Lecteur d’auteurs contemporains, Lancelot Roumier s’inspire de légendes suédoises de Tomas Tranströmer. Il aime aussi de nombreux auteurs français tels que Yves Bonnefoy et son recueil Les Planches Courbes, ou encore Odilon Jean Périer ou Cédric Le Penven qui sont des sources d’inspiration pour lui. Le poète que Lancelot Roumier aimerait rencontrer est Baudelaire, qu’il a étudié au lycée et qui l’a profondément marqué. En s’inspirant de tous ces poètes, Lancelot Roumier enrichit son style d'écriture à chaque instant. Poète français née à Paris, ce trentenaire n’oublie pas de s’ouvrir au monde et à la culture du monde en lisant des haïkus. Grâce à ces multiples lectures au cours de sa vie, le style d’écriture du poète a évolué et s’est enrichi. Il nous avoue, en tant que jeune poète contemporain, il se considère comme qu’un “petit caillou” dans le monde poétique et dans l’histoire.

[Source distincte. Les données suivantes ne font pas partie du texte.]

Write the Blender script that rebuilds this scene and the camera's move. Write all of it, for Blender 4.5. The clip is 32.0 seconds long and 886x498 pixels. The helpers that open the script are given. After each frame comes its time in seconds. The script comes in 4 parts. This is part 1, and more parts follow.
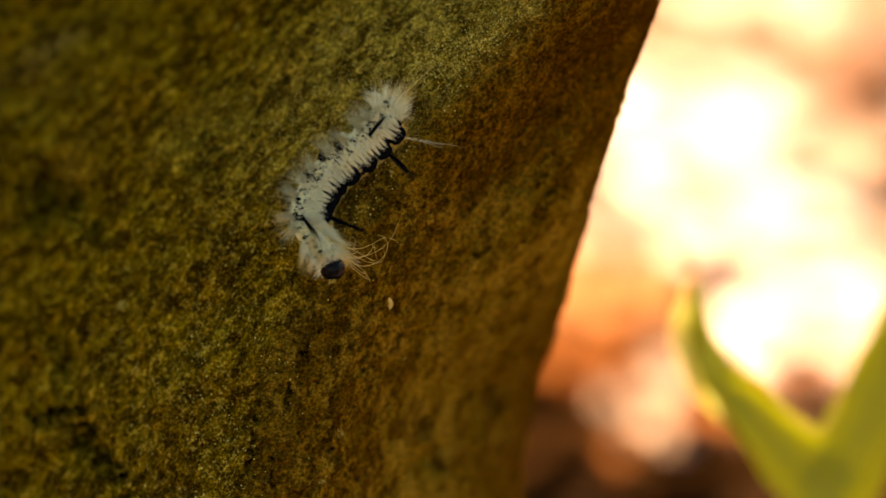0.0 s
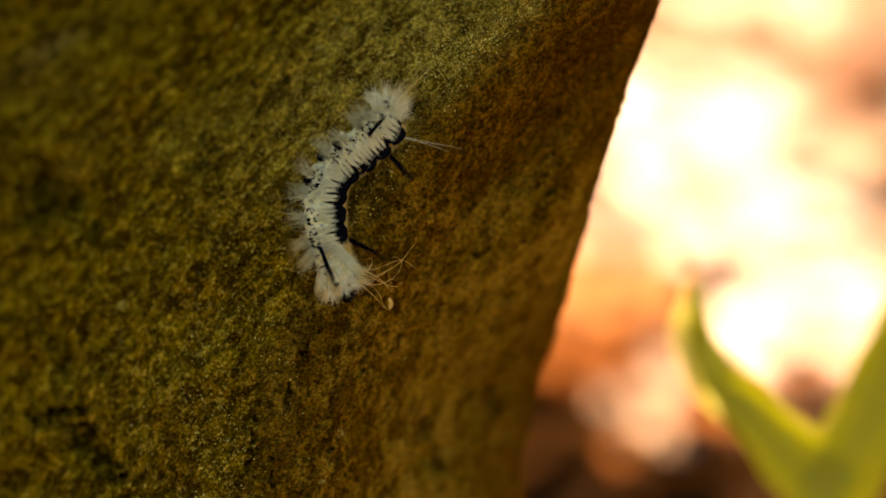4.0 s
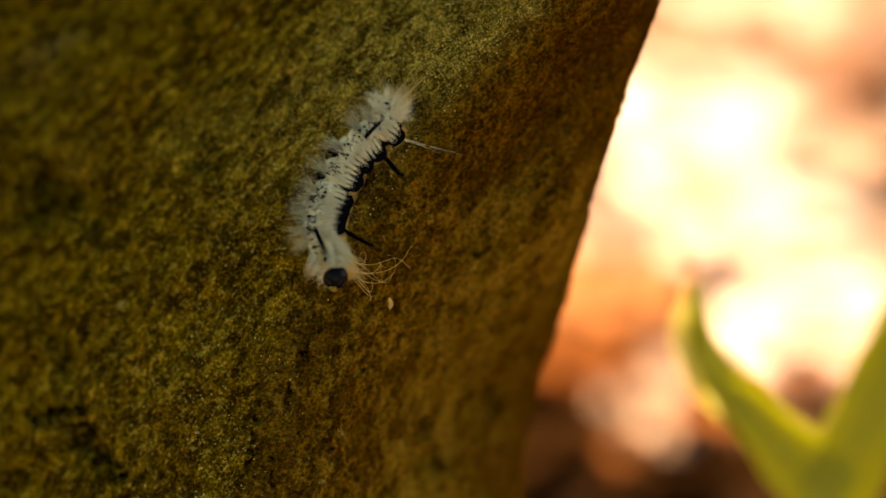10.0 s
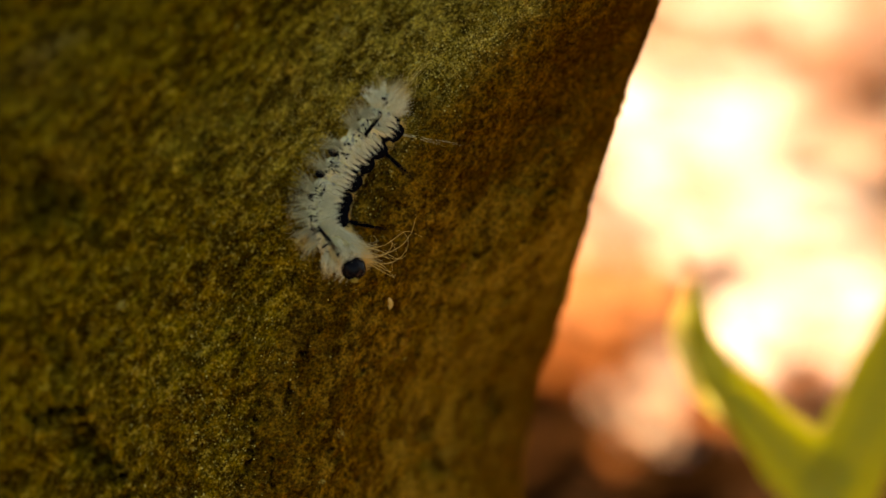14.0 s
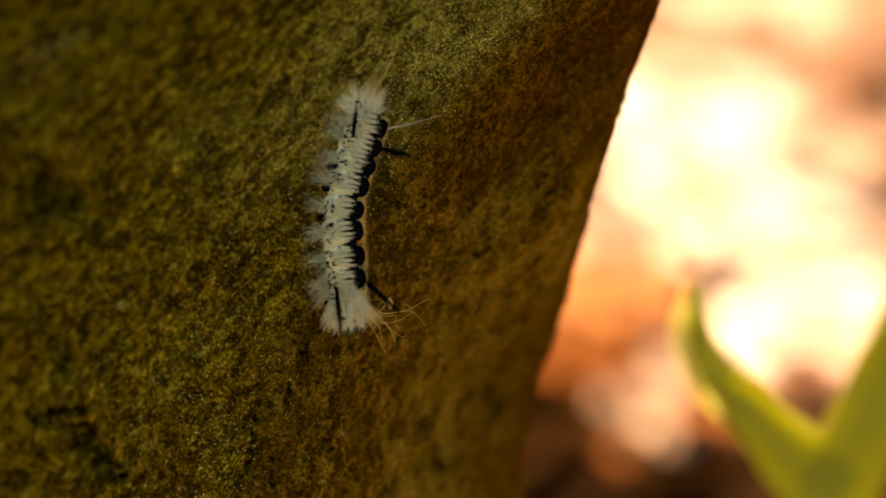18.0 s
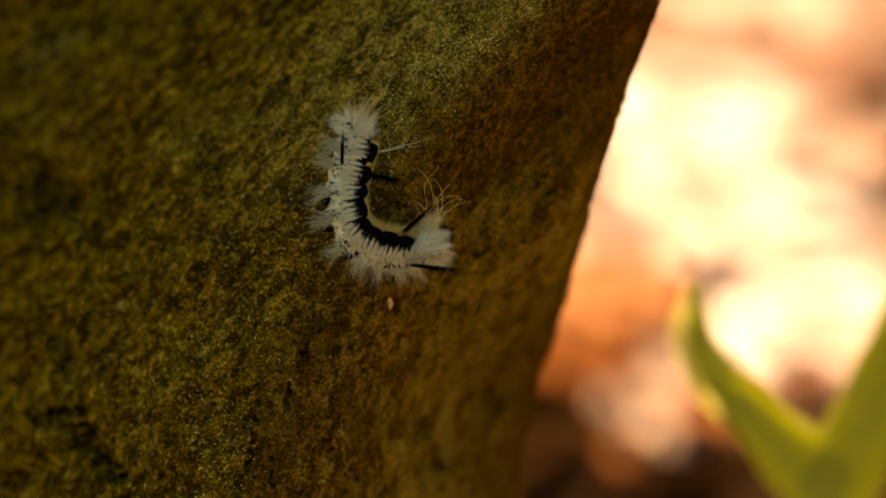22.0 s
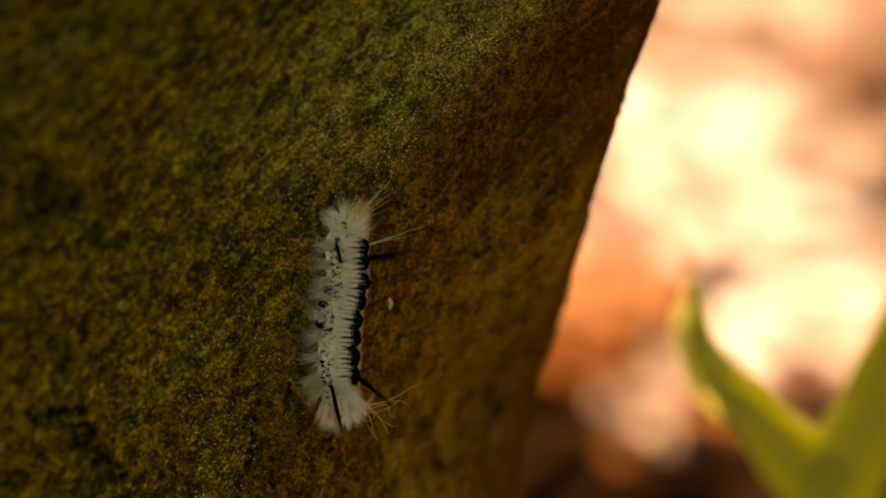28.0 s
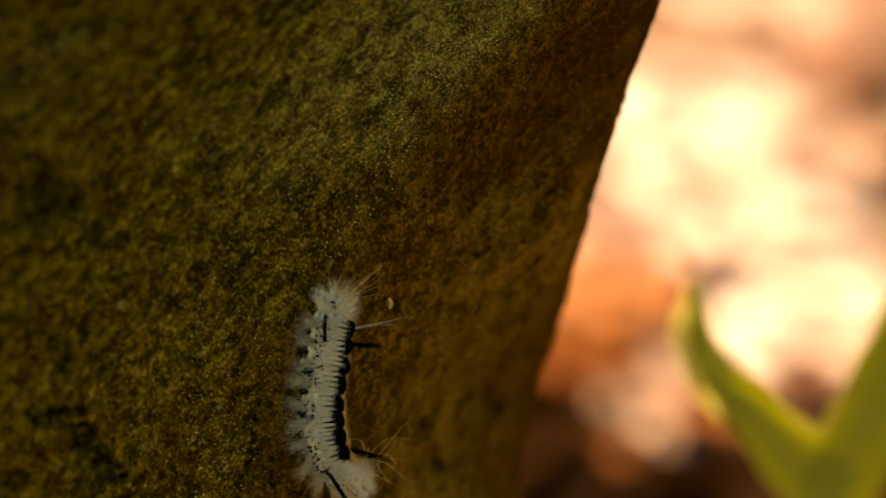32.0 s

Un travail à plein temps d’être poète. Lancelot Roumier a un fonctionnement plutôt classique pour écrire ses poèmes. A l’aide d’un calepin, il note ses idées, ses poèmes tels qu’ils viennent dans sa tête. C’est en “roulant” dans la vie, dans la ville, qu’il écrit et qu’il absorbe les choses invisibles et inutiles de la vie quotidienne. Selon lui la page blanche n’est pas un problème, passer outre, c’est montrer qu'on est un véritable poète. Cette expérience de la page blanche, il l’a déjà vécue mais pour autant l’écriture chez lui est innée, les poèmes lui viennent tout seul.

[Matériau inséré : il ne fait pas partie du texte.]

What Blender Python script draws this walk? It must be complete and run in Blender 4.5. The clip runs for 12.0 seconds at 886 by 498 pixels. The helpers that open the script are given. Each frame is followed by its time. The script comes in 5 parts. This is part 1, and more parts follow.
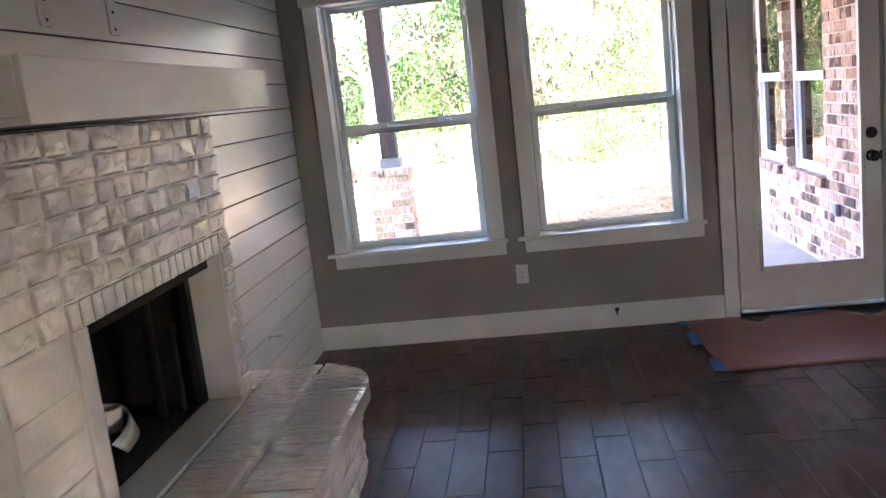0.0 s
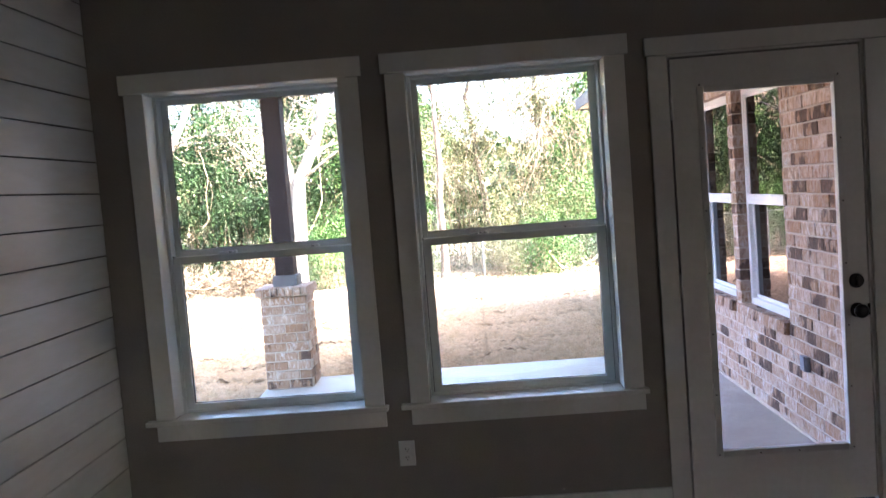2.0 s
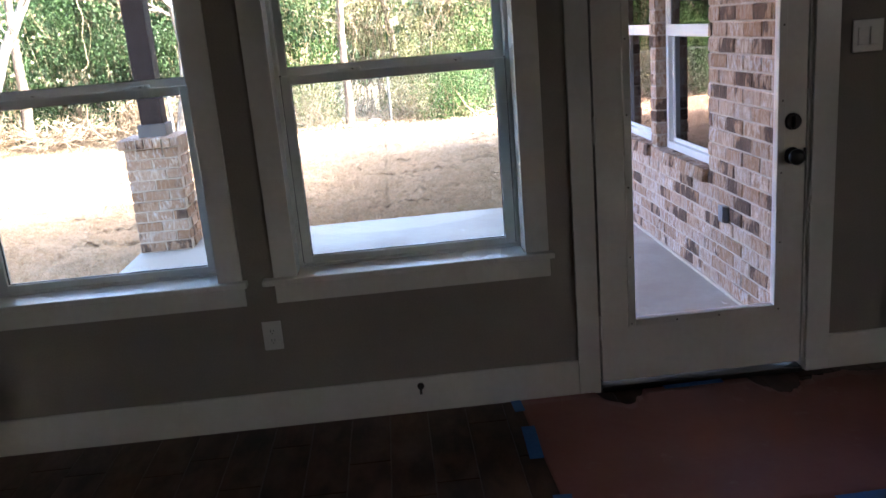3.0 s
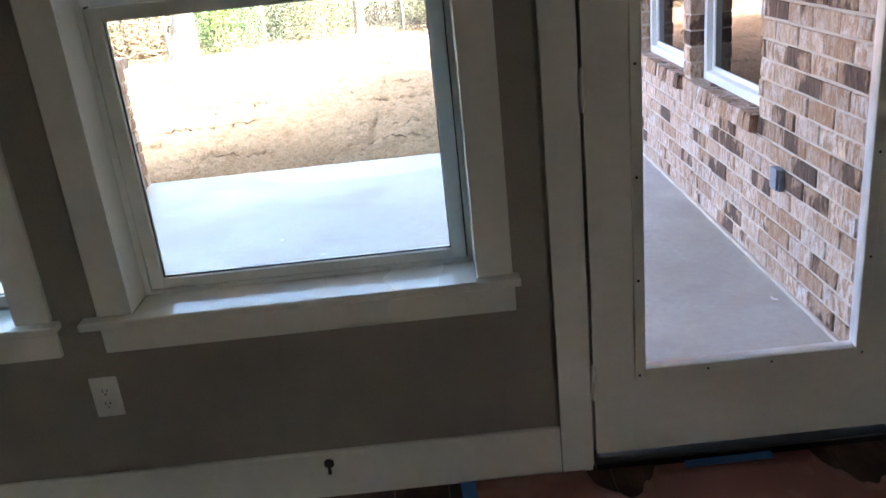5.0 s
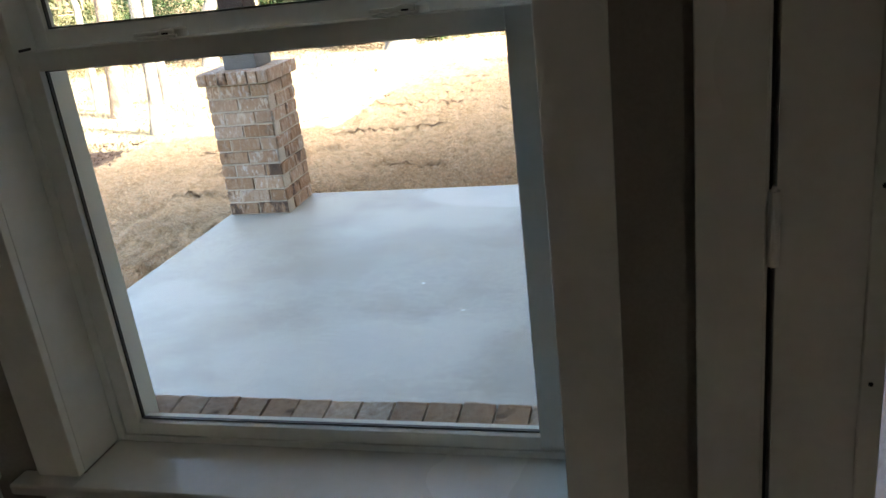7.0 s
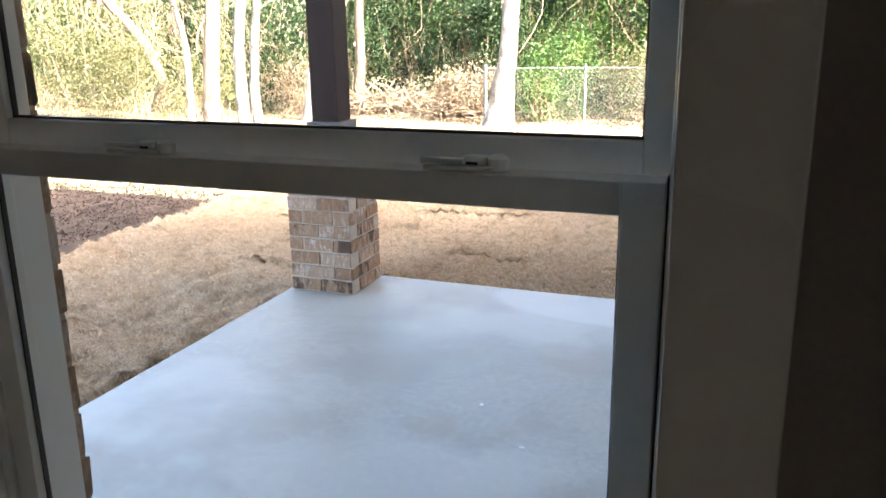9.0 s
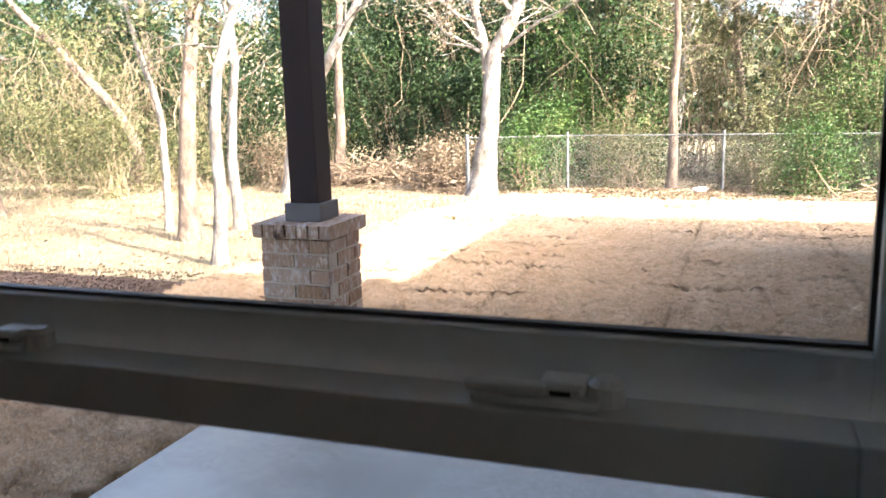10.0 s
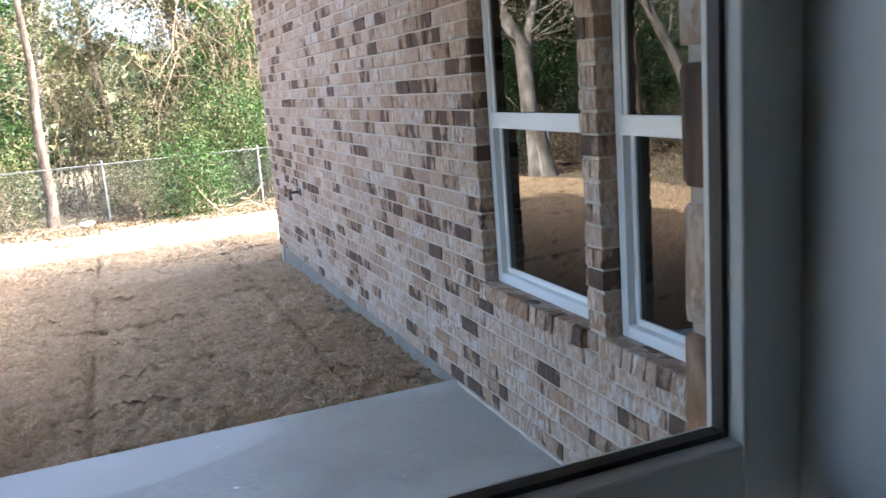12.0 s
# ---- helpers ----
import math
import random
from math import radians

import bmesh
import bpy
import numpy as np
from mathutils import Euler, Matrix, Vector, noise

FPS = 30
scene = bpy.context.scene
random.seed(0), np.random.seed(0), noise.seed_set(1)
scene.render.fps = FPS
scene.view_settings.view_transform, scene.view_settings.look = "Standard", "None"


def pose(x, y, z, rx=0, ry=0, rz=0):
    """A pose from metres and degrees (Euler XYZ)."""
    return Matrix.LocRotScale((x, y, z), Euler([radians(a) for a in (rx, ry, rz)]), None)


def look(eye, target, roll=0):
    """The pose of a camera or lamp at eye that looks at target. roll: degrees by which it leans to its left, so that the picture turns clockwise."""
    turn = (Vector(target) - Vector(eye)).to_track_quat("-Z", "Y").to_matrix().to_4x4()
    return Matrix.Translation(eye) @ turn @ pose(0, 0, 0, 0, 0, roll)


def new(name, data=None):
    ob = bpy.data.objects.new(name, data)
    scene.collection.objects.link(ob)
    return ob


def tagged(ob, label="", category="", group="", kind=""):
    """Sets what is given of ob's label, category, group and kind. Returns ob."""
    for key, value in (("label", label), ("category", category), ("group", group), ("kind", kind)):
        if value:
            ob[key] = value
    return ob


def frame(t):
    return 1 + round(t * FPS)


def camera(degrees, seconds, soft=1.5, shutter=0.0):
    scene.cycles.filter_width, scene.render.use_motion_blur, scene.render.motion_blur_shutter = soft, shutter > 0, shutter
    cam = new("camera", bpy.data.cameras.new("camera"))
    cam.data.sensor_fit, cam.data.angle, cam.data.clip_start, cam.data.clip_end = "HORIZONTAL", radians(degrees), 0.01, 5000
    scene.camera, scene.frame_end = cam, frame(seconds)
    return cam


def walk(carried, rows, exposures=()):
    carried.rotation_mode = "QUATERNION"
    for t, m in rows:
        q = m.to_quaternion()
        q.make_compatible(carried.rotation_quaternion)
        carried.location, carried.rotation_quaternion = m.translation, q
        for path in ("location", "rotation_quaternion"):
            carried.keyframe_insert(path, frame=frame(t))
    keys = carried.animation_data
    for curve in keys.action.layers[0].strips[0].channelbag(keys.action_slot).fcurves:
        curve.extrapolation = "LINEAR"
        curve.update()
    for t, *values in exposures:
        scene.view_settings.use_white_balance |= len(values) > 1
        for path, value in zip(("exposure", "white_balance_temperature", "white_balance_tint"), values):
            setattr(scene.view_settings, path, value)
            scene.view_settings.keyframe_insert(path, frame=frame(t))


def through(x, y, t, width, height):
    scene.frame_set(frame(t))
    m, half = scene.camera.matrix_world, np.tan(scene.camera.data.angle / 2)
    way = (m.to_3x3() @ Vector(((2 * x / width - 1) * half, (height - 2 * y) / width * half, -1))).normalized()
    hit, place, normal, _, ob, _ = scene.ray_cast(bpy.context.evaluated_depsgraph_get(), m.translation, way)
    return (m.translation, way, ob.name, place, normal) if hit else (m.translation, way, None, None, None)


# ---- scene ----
cam = camera(55.9, 12.0, 1.4, 0.25)
PATH = [
    (0, (0.041, 0.177, 1.491), (-0.179, 2.133, 1.132), -6.5),
    (0.5, (0.148, 0.47, 1.511), (-0.084, 2.428, 1.177), -4.5),
    (1, (0.119, 0.84, 1.563), (-0.053, 2.827, 1.422), -2.2),
    (1.5, (0.161, 1.127, 1.567), (0.086, 3.125, 1.508), -3.5),
    (2, (0.32, 1.436, 1.552), (0.245, 3.43, 1.414), -4.5),
    (2.5, (0.386, 1.756, 1.502), (0.307, 3.732, 1.202), -4.1),
    (3, (0.475, 2.084, 1.477), (0.571, 4.014, 0.96), -4.9),
    (5, (0.868, 3.21, 1.439), (0.863, 5.077, 0.72), -6.1),
    (5.5, (0.967, 3.419, 1.435), (0.906, 5.288, 0.724), -6.2),
    (6, (0.966, 3.713, 1.435), (0.779, 5.568, 0.71), -5.2),
    (6.5, (0.975, 3.928, 1.431), (0.63, 5.76, 0.706), -5.8),
    (7, (1.092, 4.09, 1.442), (0.575, 5.89, 0.74), -7.0),
    (9, (1.0, 4.522, 1.482), (0.301, 6.318, 0.949), -0.9),
    (9.5, (0.929, 4.661, 1.485), (0.219, 6.474, 1.029), -0.9),
    (10, (0.827, 4.852, 1.51), (0.16, 6.699, 1.128), -1.6),
    (10.5, (0.75, 4.919, 1.546), (0.402, 6.856, 1.194), -1.2),
    (11, (0.631, 5.073, 1.519), (0.814, 7.034, 1.165), -1.2),
    (11.5, (0.679, 5.092, 1.510), (1.223, 6.98, 1.128), -3.3),
    (12, (0.672, 5.054, 1.525), (1.377, 6.883, 1.127), -4.5),
]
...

Lancelot Roumier n’est pas seulement un poète dans sa bulle, dans son monde. Il est ouvert sur le monde actuel, son actualité et les enjeux politiques et écologiques de notre monde. Cette écologie a une place dans sa poésie qu’il évoque de cette manière : “on répète des routes lourdes de plastique”. Il souhaite attirer l’œil de ses lecteurs sur ses sujets d’actualité que sont la pollution ou le réchauffement climatique. Cet écologiste dans l’âme a une relation forte avec la nature, c'est un besoin pour lui d’être en contact avec elle. C’est pour cela qu’il est venu habiter à Roscoff dans le Finistère. Il évoque aussi dans son recueil, de nombreux revendications politiques sur la guerre : “on voudrait faire des guerres par lâcheté / pour pas qu’on se parle”. Selon lui, les guerres seraient évitées si le dialogue entre les pays était présent. Il utilise ainsi la poésie comme une “arme”. Il s'intéresse aussi aux autres formes d’arts tels que la musique ou la peinture qui sont aussi des formes d’inspiration.
Lancelot Roumier est donc un poète contemporain qui s'intéresse à notre quotidien et au monde qui nous entoure. Même s’il est parfois difficile de comprendre certaines images, il est en général plutôt facile de comprendre les idées que veut exprimer le poète. Cette rencontre nous a permis de découvrir les poèmes modernes, ce qui est plutôt intéressant. J’ai apprécié rencontrer ce jeune poète pour enrichir mes connaissances personnelles.